Quem não conhece esta azáfama interessante em que se procuram descobrir as últimas falhas, em que os menores detalhes aparecem aos olhos das pessoas interessadas como graves defeitos de significação definitiva no êxito da peça que se representa?
Escritores, jornalistas, atores, o pessoal técnico, premiam-se pelas vastas dependências do teatro ocupadas uns com as últimas disposições, outros com as notas da reportagem que, aliás, tem-se mostrado digna de todos os louvores nas notícias que vem fornecendo ao público sobre preparativos da temporada.
O Sr. Eduardo Victorino, a alma radiosa de todo o conjunto, a figura central para onde convergiam todos os olhares e todas as consultas, mal tinha tempo para atender com alguma calma aos que o procuravam.
Conseguimos, não obstante, falar-lhe ligeiramente, durante cinco minutos de repouso, no confortável sofá do seu gabinete.
Apesar das grandes preocupações, a sua fisionomia mantinha inalterável a linha de fidalguia que tão simpaticamente a caracteriza.

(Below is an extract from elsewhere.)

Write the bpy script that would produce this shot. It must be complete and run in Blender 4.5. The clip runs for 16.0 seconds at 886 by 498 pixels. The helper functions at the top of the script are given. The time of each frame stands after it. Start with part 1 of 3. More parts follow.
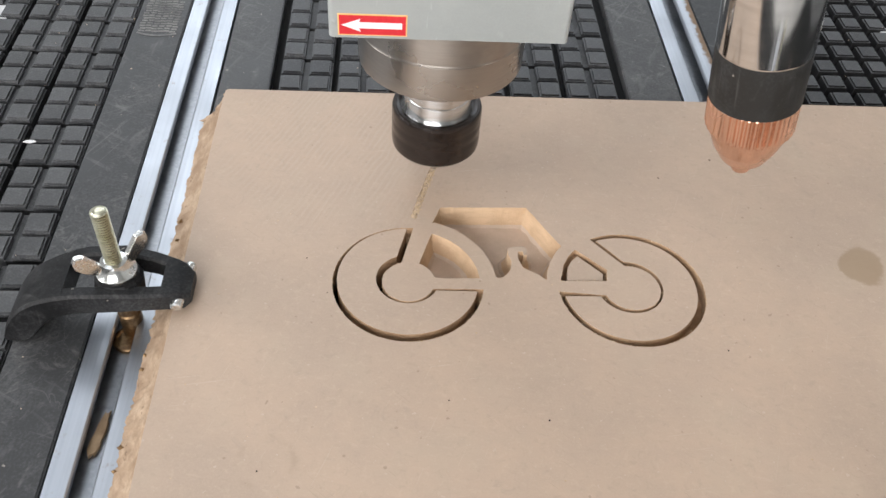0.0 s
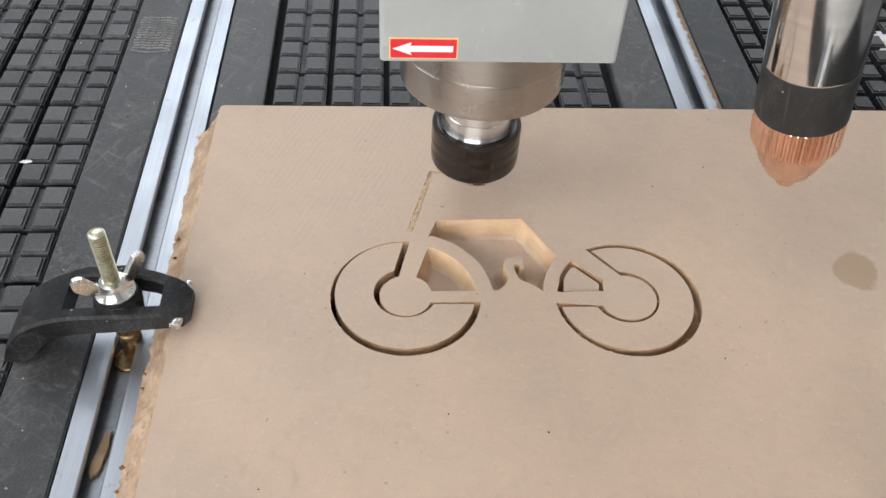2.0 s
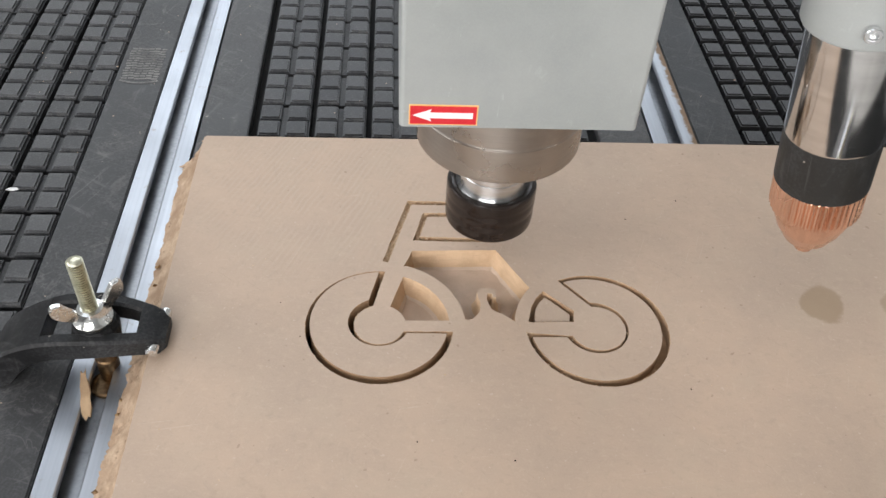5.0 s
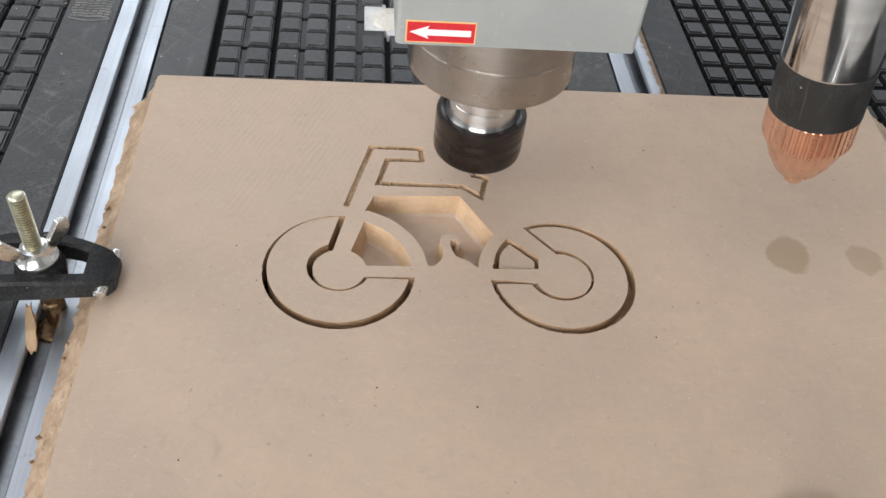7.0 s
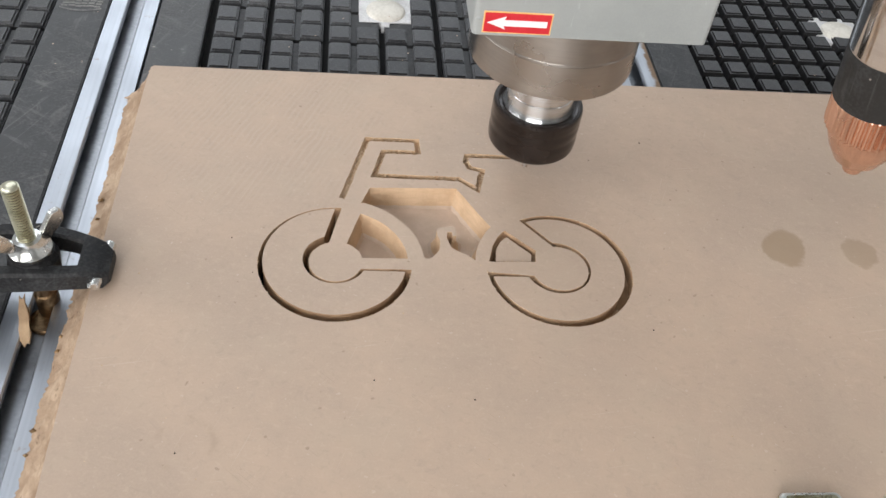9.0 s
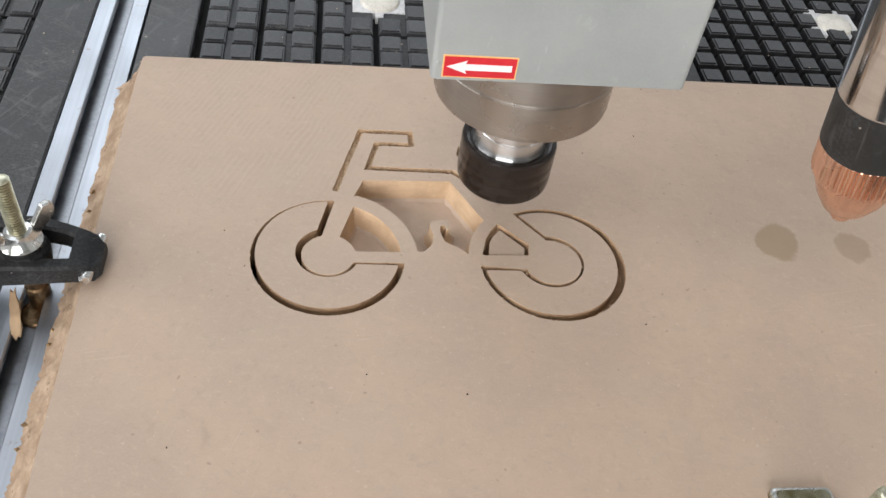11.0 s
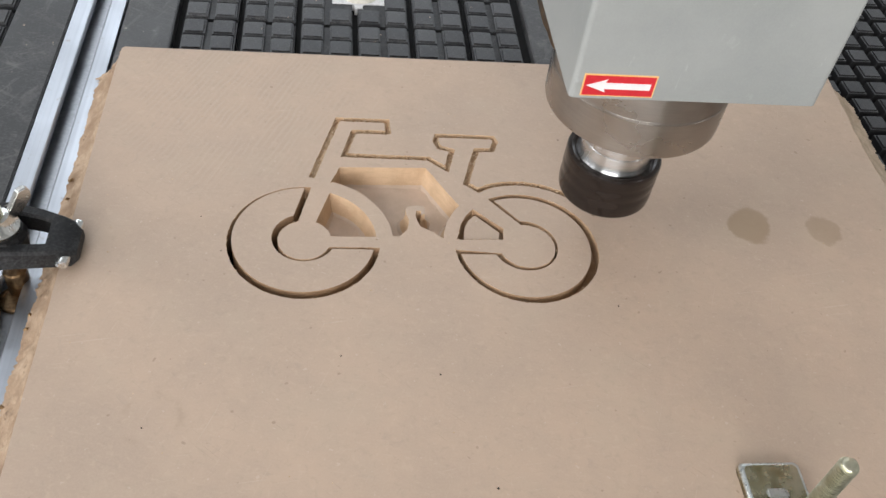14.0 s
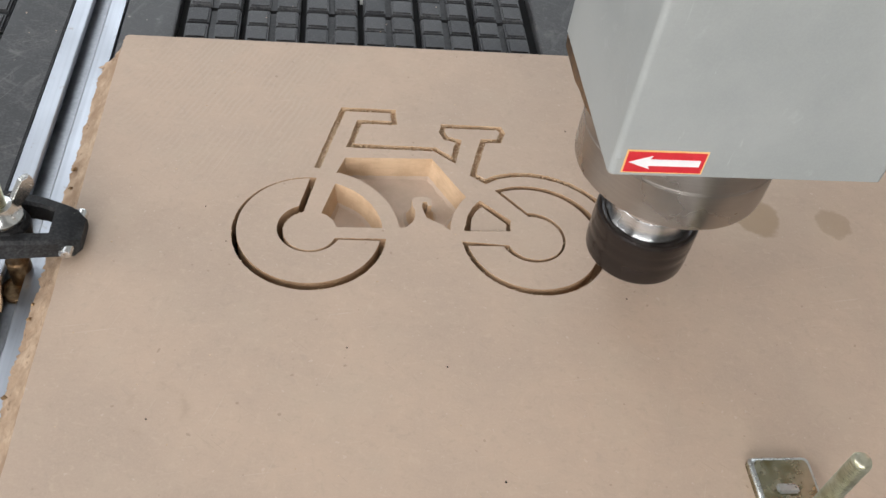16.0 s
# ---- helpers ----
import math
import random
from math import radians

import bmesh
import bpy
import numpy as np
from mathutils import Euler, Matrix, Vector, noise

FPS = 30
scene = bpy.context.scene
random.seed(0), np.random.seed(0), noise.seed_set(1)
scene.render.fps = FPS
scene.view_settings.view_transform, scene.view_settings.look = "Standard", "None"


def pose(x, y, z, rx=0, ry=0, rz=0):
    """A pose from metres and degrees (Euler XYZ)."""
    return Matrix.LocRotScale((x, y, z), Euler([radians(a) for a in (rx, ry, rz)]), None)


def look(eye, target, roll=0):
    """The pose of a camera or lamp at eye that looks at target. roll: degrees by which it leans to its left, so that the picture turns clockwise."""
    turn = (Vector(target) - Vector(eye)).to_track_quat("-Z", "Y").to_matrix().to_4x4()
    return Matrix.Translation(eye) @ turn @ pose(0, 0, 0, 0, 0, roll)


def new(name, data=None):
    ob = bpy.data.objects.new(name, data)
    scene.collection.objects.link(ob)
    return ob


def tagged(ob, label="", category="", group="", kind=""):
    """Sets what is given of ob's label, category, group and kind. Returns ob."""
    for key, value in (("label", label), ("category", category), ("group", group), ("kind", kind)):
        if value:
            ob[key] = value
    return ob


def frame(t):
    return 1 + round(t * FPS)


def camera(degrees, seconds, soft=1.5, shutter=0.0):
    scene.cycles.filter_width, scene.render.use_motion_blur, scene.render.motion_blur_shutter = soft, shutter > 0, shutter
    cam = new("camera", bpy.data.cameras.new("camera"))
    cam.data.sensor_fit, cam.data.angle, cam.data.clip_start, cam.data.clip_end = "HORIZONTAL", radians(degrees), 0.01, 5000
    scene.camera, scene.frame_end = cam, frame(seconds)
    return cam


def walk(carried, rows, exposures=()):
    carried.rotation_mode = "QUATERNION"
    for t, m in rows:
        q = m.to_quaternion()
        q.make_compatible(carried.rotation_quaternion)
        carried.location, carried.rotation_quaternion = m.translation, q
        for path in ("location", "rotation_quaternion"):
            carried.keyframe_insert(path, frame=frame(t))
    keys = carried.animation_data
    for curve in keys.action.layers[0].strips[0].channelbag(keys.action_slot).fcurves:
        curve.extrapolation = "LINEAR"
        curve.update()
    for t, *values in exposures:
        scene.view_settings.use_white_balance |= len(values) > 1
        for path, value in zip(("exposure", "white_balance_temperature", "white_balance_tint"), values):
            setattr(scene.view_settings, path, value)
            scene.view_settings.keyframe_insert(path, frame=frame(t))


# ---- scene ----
from mathutils import geometry

# Camera: seconds, place, degrees down, lean, turn
CAMERA_ROWS = [
    (0.0, 0.1077, -0.4758, 0.3517, 46.25, 4.49, -4.83),
    (0.5, 0.1116, -0.4743, 0.3534, 46.12, 4.45, -4.66),
    (1.0, 0.1087, -0.4732, 0.3557, 46.09, 4.50, -4.85),
    (1.5, 0.1080, -0.4726, 0.3558, 45.95, 3.86, -4.83),
    (2.0, 0.1081, -0.4735, 0.3575, 46.06, 3.54, -5.03),
    (2.5, 0.1055, -0.4738, 0.3565, 45.86, 4.11, -5.60),
    (3.0, 0.1056, -0.4741, 0.3607, 45.73, 4.07, -5.64),
    (3.5, 0.1068, -0.4805, 0.3640, 45.62, 3.41, -5.13),
    (3.7, 0.1081, -0.4800, 0.3718, 45.12, 3.49, -5.01),
    (5.8, 0.1252, -0.4789, 0.3519, 44.27, 4.99, -5.91),
    (6.0, 0.1251, -0.4785, 0.3478, 44.50, 5.47, -6.39),
    (6.5, 0.1188, -0.4781, 0.3485, 45.33, 6.75, -7.93),
    (7.0, 0.1219, -0.4786, 0.3481, 46.18, 7.43, -8.76),
    (7.5, 0.1241, -0.4775, 0.3458, 46.38, 7.95, -9.37),
    (8.0, 0.1223, -0.4788, 0.3485, 46.30, 8.14, -9.62),
    (8.5, 0.1180, -0.4784, 0.3455, 46.32, 8.24, -9.76),
    (11.0, 0.1189, -0.4746, 0.3474, 47.23, 8.99, -10.54),
    (11.5, 0.1231, -0.4769, 0.3450, 47.08, 9.26, -10.82),
    (12.0, 0.1230, -0.4763, 0.3438, 47.08, 9.28, -10.93),
    (12.5, 0.1229, -0.4781, 0.3448, 47.11, 9.10, -11.15),
    (13.0, 0.1233, -0.4810, 0.3455, 47.11, 9.00, -11.20),
    (13.5, 0.1238, -0.4833, 0.3469, 47.16, 9.04, -11.12),
    (14.0, 0.1287, -0.4854, 0.3465, 47.12, 8.96, -11.04),
    (14.5, 0.1278, -0.4855, 0.3465, 47.18, 8.89, -11.29),
    (15.0, 0.1278, -0.4837, 0.3429, 47.29, 8.97, -11.42),
    (15.5, 0.1274, -0.4812, 0.3417, 47.41, 9.11, -11.18),
    (16.0, 0.1257, -0.4830, 0.3422, 47.53, 9.35, -11.15),
]
cam = camera(53.1, 16.0, shutter=0.0)
walk(cam, [(t, pose(x, y, z, 90 - p, 0, w) @ pose(0, 0, 0, 0, 0, r)) for t, x, y, z, p, r, w in CAMERA_ROWS], exposures=[(0.0, 0.05), (3.7, 0.05), (5.8, -0.10), (8.7, -0.09), (11.0, -0.10), (13.0, -0.13), (15.5, -0.18), (16.0, -0.18)])

# ---------- world and light ----------
world = bpy.data.worlds.new("sky")
scene.world = world
world.use_nodes = True
sky = world.node_tree.nodes.new("ShaderNodeTexSky")
sky.sky_type, sky.sun_disc = "NISHITA", False
sky.sun_elevation, sky.sun_rotation = radians(50), radians(205)
back = world.node_tree.nodes["Background"]
world.node_tree.links.new(sky.outputs[0], back.inputs[0])
back.inputs[1].default_value = 0.12


def daylight(name, w, h, m, power, colour):
    """Sky light in an opening of the hall."""
    lamp = bpy.data.lights.new(name, "AREA")
    lamp.shape, lamp.size, lamp.size_y, lamp.energy, lamp.color = "RECTANGLE", w, h, power, colour
    new(name, lamp).matrix_world = m


HALL = (-3.6, 3.8, -4.2, 4.6, -0.86, 3.4)  # x0, x1, y0, y1, floor, ceiling
daylight("gate_daylight", 3.6, 2.4, look((-1.0, -4.15, 1.5), (0.2, 0, 0.3)), 196, (1.0, 0.965, 0.94))
daylight("window_daylight", 3.0, 1.6, look((-3.55, -0.6, 1.75), (0.2, -0.1, 0.0)), 84, (1.0, 0.975, 0.95))
daylight("skylight_front", 1.9, 2.0, look((-1.3, 3.35, 3.38), (-1.3, 3.35, 0), 0), 38, (0.95, 0.98, 1.0))
daylight("skylight_rear", 1.2, 4.4, look((-1.3, -0.3, 3.38), (-1.3, -0.3, 0), 0), 25, (0.95, 0.98, 1.0))

daylight("clerestory_daylight", 5.2, 1.1, look((0.4, 4.55, 2.6), (0.2, 0, 0.6)), 54, (0.90, 0.95, 1.0))

# ---------- materials ----------


class Nodes:
    """A small builder for node materials."""

    def __init__(self, name, rough=0.5, metal=0.0):
        self.mat = bpy.data.materials.new(name)
        self.mat.use_nodes = True
        self.tree = self.mat.node_tree
        self.bsdf = self.tree.nodes["Principled BSDF"]
        self.bsdf.inputs["Roughness"].default_value = rough
        self.bsdf.inputs["Metallic"].default_value = metal
        self.coord = self.tree.nodes.new("ShaderNodeTexCoord").outputs["Object"]

    def link(self, a, b):
        self.tree.links.new(a, b)

    def mapped(self, scale, turn=0):
        n = self.tree.nodes.new("ShaderNodeMapping")
        n.vector_type = "TEXTURE" if turn else "POINT"
        n.inputs["Scale"].default_value = tuple(1 / v for v in scale) if turn else scale
        n.inputs["Rotation"].default_value = (0, 0, radians(turn))
        self.link(self.coord, n.inputs["Vector"])
        return n.outputs[0]

    def noise(self, scale, detail=4, rough=0.55, vector=None, distortion=0.0):
        n = self.tree.nodes.new("ShaderNodeTexNoise")
        n.inputs["Scale"].default_value, n.inputs["Detail"].default_value = scale, detail
        n.inputs["Roughness"].default_value, n.inputs["Distortion"].default_value = rough, distortion
        self.link(vector or self.coord, n.inputs["Vector"])
        return n.outputs[0]

    def ramp(self, value, lo, hi, a=0.0, b=1.0):
        n = self.tree.nodes.new("ShaderNodeMapRange")
        n.interpolation_type = "SMOOTHSTEP"
        for i, x in enumerate((lo, hi, a, b)):
            n.inputs[i + 1].default_value = x
        self.link(value, n.inputs[0])
        return n.outputs[0]

    def math(self, kind, a, b):
        n = self.tree.nodes.new("ShaderNodeMath")
        n.operation = kind
        for i, x in enumerate((a, b)):
            if isinstance(x, (int, float)):
                n.inputs[i].default_value = x
            else:
                self.link(x, n.inputs[i])
        return n.outputs[0]

    def mix(self, fac, a, b, kind="MIX"):
        n = self.tree.nodes.new("ShaderNodeMix")
        n.data_type, n.blend_type = "RGBA", kind
        for i, x in ((0, fac), (6, a), (7, b)):
            if isinstance(x, (int, float)):
                n.inputs[i].default_value = x
            elif isinstance(x, tuple):
                n.inputs[i].default_value = (*x, 1)
            else:
                self.link(x, n.inputs[i])
        return n.outputs[2]

    def distance(self, x, y):
        n = self.tree.nodes.new("ShaderNodeVectorMath")
        n.operation = "DISTANCE"
        flat = self.mapped((1, 1, 0))
        self.link(flat, n.inputs[0])
        n.inputs[1].default_value = (x, y, 0)
        return n.outputs["Value"]

    def random(self):
        return self.tree.nodes.new("ShaderNodeObjectInfo").outputs["Random"]

    def bump(self, height, strength, distance):
        n = self.tree.nodes.new("ShaderNodeBump")
        n.inputs["Strength"].default_value, n.inputs["Distance"].default_value = strength, distance
        self.link(height, n.inputs["Height"])
        self.link(n.outputs[0], self.bsdf.inputs["Normal"])

    def done(self, colour=None, rough=None):
        for x, name in ((colour, "Base Color"), (rough, "Roughness")):
            if isinstance(x, tuple):
                self.bsdf.inputs[name].default_value = (*x, 1)
            elif x is not None:
                self.link(x, self.bsdf.inputs[name])
        return self.mat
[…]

E, amável e sorridente, o Sr. Eduardo Victorino acudiu rápido, à nossa pergunta:
- Sim. Creio firmemente no bom êxito da temporada. As principais dificuldades, que – convém notar – não foram mesmo em grande número, estão todas resolvidas. E se todas as aparências não iludem, teremos alguma coisa que de fato se assemelhe a verdadeiro teatro.
- Parece-lhe então que esta temporada corresponde realmente a um movimento decisivo em prol do nosso Teatro?
- Sem dúvida alguma. Havia muitas forças dispersas e que, devidamente aproveitadas, deviam dar um resultado absolutamente satisfatório. Uma questão de método, nada mais.
Resolvi, certa manhã, tomar a mim a responsabilidade da empresa. Trinta e seis horas após a minha resolução já tinha comigo o contrato assinado e escolhido todos os artistas. Desde então não tenho descansado.
Precisamente (e há uma interessante coincidência nos números) trinta e seis dias depois de haver resolvido ser o empresário da Companhia, será levada à cena a primeira peça. Apesar da grande rapidez com que tenho agido, estou inteiramente certo de não haver precipitado o mínimo detalhe para o mais satisfatório desempenho da missão que me impus.
As peças estão sendo ensaiadas com a maior atenção. E tenho muito prazer em verificar que os autores têm sido colaboradores preciosos na encenação das suas peças. Não há da parte de nenhum deles esse espírito rotineiro de magister dixit que supõe absolutamente definitivas todas as situações da peça e mesmo todas as palavras do original. Todos nós temos sido aqui dentro colaboradores bem intencionados para a consecução de um fim comum que nos é igualmente caro e pelo qual, sem preferências prejudiciais, tanto nos interessamos.
Quanto ao mérito das peças que vão ser representadas, não compete a mim falar. Entretanto, bastam os nomes para deixar prever, por este lado, o inteiro êxito da empresa.
Os atores têm-se esforçado enormemente por dar cumprimento cabal aos seus papéis. Não houve até agora a mais leve desinteligência entre eles, e isto por si só já significa muito em favor do sucesso da temporada.
Tudo corre harmoniosamente. Não há por conseguinte, motivos de apreensão.
O Teatro Nacional, dentro da relatividade da sua significação, é sob todos os pontos de vista uma realidade entre nós. Isto é: vamos ver inteligentemente interpretados, como o fruto de um trabalho honesto, originais de escritores brasileiros que têm a sua reputação firmada nas letras e cujos trabalhos agradarão, sem dúvida, em toda a linha.
***  
A pouco e pouco, vinham chegando ao gabinete do Sr. Eduardo Victorino as pessoas que na ante-sala esperavam ansiosas a sua saída.
Saímos. E antes de deixarmos o Teatro, percorremos ainda com o simpático empresário a vasta rampa cênica, onde se via, na mais completa desordem, um sem número de partes de cenários, portas, croquis, móveis, etc.
E o Sr. Eduardo Victorino acrescentou ainda, mostrando os objetos:
- Note que tudo isso isto é, tanto quanto possível, natural. Essas portas, quando se lhes bater o dedo, darão o ruído das portas verdadeiras. Essas paisagens têm perspectiva e cores naturais...
Evidentemente, raciocinamos ao sair, merecem aplausos os grandes esforços que para a realização de um bom tempo. A temporada de arte nacional, tem, sem esmorecer posto em prática o Sr. Eduardo Victorino.
                                                                                                                                                             L.C.